GIVEN TASK —
Return the material exactly, first line through the line containing "pose from metres", and nothing more. Pictures stay out.
--- Begin ---
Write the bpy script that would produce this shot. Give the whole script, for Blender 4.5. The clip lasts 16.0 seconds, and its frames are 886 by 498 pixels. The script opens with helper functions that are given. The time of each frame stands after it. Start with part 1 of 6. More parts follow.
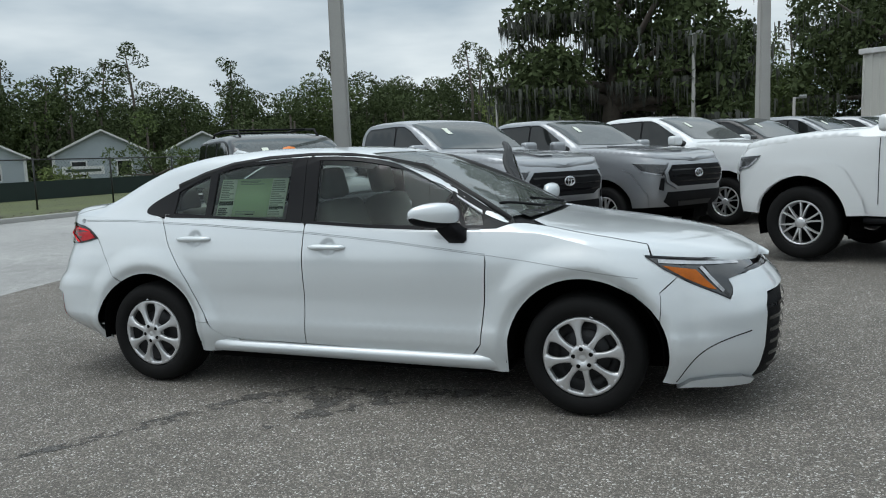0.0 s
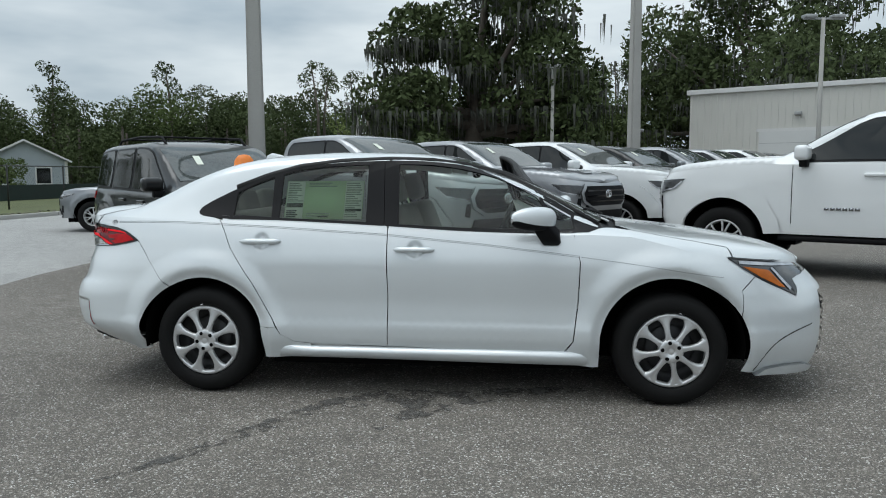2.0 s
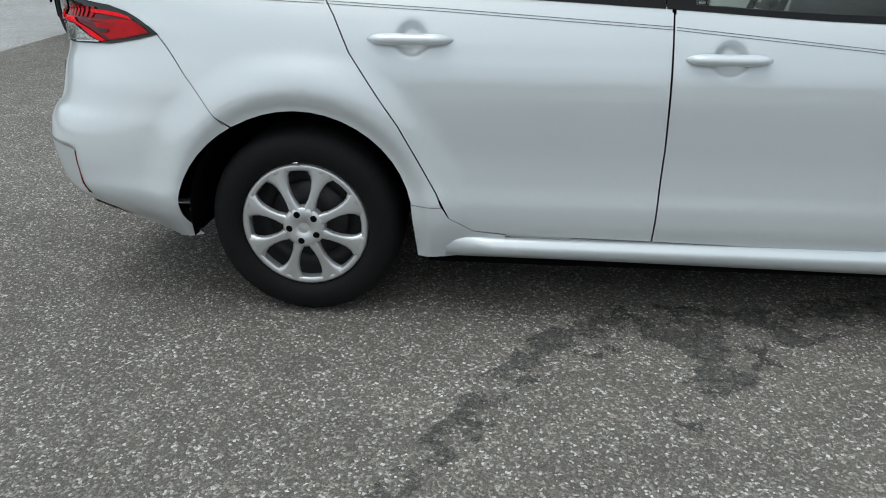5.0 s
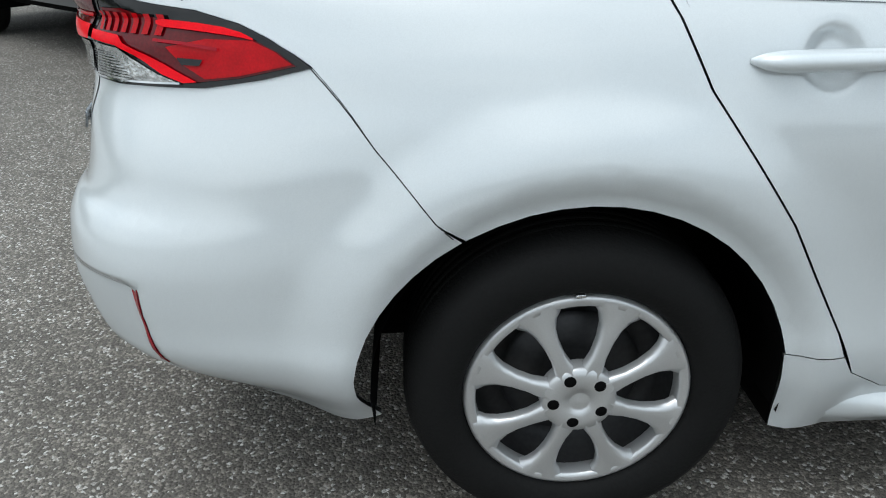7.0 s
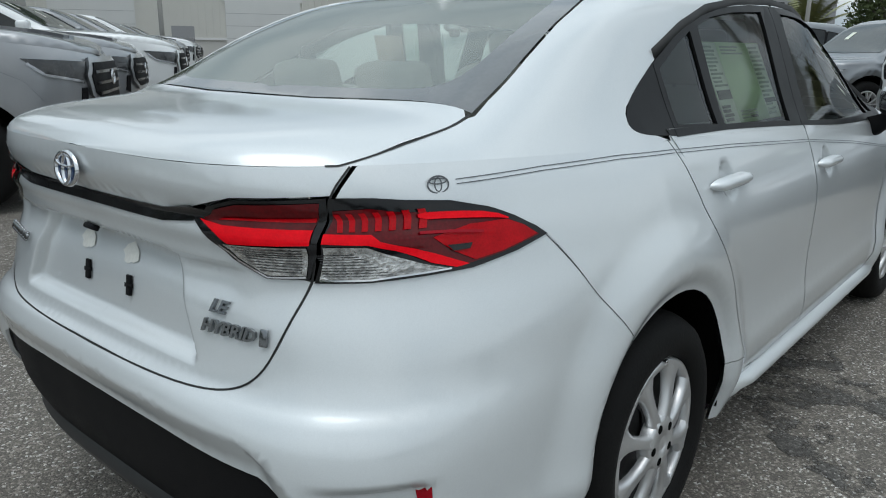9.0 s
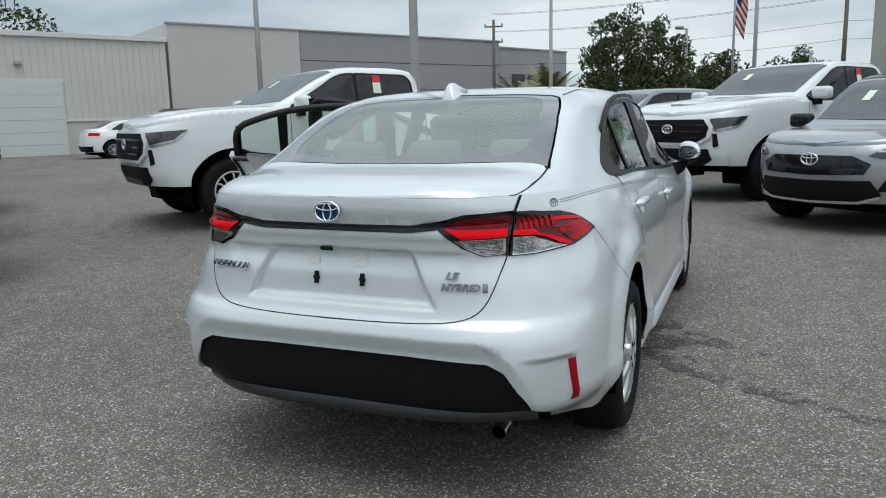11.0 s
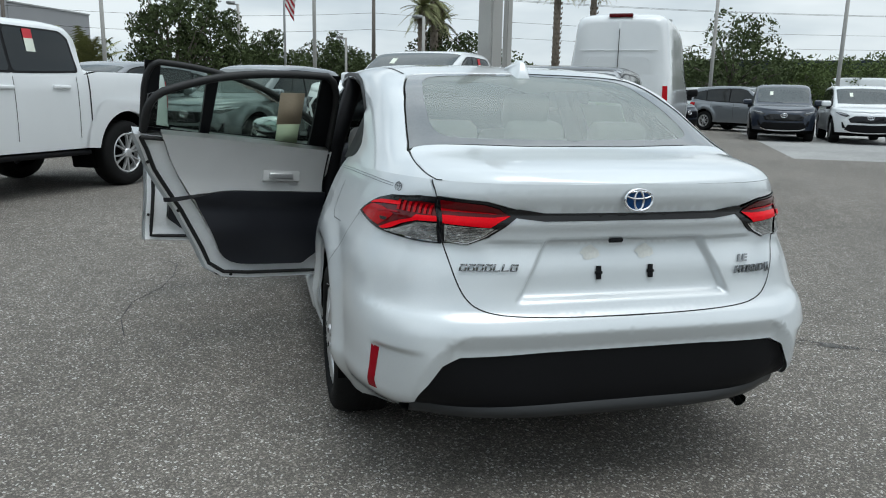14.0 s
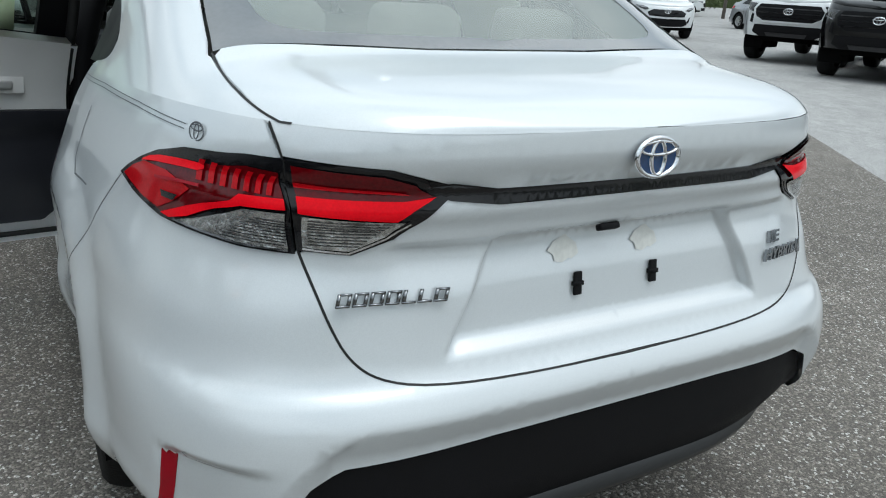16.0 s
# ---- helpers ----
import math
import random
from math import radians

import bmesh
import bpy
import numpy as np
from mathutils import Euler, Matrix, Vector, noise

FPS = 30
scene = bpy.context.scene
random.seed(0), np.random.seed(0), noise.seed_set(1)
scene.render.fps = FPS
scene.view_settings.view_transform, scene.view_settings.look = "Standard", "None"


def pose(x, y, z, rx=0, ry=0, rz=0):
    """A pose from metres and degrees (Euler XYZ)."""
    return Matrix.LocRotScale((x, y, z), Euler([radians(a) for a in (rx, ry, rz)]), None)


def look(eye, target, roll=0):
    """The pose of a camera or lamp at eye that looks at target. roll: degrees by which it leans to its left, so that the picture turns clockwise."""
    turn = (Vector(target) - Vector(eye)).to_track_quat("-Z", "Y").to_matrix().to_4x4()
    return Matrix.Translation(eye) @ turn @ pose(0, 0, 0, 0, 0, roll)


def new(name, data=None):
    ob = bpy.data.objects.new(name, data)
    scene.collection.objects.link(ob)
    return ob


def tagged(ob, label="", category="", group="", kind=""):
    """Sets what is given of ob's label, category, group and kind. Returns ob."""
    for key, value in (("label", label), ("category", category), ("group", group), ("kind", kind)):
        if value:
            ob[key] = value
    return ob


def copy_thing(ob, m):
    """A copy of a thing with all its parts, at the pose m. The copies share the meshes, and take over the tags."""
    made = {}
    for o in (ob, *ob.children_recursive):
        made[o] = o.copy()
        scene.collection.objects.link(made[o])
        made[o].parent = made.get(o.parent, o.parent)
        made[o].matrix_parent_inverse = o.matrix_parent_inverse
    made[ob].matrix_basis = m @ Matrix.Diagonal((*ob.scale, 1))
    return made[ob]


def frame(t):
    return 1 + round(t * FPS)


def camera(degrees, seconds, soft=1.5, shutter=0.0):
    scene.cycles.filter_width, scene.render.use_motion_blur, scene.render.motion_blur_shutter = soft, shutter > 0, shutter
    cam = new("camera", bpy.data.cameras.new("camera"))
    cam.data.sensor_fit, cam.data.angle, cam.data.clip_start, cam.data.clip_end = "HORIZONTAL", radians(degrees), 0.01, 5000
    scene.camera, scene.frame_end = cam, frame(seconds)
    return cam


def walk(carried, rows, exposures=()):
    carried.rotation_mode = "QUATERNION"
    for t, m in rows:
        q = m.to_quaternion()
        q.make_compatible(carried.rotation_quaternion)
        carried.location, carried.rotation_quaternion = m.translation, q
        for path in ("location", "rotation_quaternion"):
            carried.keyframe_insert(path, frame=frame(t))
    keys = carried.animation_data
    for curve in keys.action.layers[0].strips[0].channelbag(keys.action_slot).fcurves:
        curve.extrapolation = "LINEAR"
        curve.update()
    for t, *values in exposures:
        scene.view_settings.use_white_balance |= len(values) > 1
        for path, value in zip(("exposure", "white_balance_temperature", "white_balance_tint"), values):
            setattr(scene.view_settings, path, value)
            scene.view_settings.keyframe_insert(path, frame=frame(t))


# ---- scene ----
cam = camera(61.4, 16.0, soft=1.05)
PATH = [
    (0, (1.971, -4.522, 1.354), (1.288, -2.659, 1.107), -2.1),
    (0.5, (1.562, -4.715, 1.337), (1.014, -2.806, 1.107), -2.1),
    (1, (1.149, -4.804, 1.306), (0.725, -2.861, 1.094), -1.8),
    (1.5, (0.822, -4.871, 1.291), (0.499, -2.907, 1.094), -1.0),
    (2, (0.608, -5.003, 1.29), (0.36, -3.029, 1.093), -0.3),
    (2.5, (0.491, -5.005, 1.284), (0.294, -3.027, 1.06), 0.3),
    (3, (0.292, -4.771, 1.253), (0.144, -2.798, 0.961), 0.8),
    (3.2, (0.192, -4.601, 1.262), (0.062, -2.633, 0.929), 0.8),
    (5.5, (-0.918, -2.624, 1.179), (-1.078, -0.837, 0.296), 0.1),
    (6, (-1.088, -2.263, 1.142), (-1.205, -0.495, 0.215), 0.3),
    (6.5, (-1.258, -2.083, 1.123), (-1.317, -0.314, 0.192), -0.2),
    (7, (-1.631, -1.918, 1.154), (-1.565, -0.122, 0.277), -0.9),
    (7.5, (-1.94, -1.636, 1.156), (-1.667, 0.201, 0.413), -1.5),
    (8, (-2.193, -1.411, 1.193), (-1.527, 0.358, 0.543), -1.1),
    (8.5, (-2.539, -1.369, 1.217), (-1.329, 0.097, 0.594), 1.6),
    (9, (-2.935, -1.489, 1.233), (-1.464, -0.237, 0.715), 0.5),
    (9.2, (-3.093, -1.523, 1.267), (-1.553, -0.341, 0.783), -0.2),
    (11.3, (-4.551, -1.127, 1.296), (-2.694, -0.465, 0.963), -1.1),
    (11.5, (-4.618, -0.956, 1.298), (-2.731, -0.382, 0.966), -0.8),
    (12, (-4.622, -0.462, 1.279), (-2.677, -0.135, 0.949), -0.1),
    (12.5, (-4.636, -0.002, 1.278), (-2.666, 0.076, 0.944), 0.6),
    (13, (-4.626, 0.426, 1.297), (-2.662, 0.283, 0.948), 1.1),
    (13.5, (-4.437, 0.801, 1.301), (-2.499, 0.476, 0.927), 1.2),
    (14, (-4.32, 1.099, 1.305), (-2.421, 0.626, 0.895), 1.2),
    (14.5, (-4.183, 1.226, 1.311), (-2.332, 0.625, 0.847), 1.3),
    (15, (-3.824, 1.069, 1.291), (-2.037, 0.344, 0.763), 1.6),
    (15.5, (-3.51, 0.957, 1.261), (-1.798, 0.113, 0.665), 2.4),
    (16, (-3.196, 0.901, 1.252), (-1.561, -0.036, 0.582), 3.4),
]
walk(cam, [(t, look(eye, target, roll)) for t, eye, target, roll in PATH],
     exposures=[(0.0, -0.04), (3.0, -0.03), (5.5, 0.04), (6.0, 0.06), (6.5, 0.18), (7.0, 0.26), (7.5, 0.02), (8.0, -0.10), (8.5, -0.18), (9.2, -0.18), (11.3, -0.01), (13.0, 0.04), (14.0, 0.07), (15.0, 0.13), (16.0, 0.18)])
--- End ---
THE SOLUTION —
Write the bpy script that would produce this shot. Give the whole script, for Blender 4.5. The clip lasts 16.0 seconds, and its frames are 886 by 498 pixels. The script opens with helper functions that are given. The time of each frame stands after it. Start with part 1 of 6. More parts follow.
0.0 s
2.0 s
5.0 s
7.0 s
9.0 s
11.0 s
14.0 s
16.0 s
# ---- helpers ----
import math
import random
from math import radians

import bmesh
import bpy
import numpy as np
from mathutils import Euler, Matrix, Vector, noise

FPS = 30
scene = bpy.context.scene
random.seed(0), np.random.seed(0), noise.seed_set(1)
scene.render.fps = FPS
scene.view_settings.view_transform, scene.view_settings.look = "Standard", "None"


def pose(x, y, z, rx=0, ry=0, rz=0):
    """A pose from metres and degrees (Euler XYZ)."""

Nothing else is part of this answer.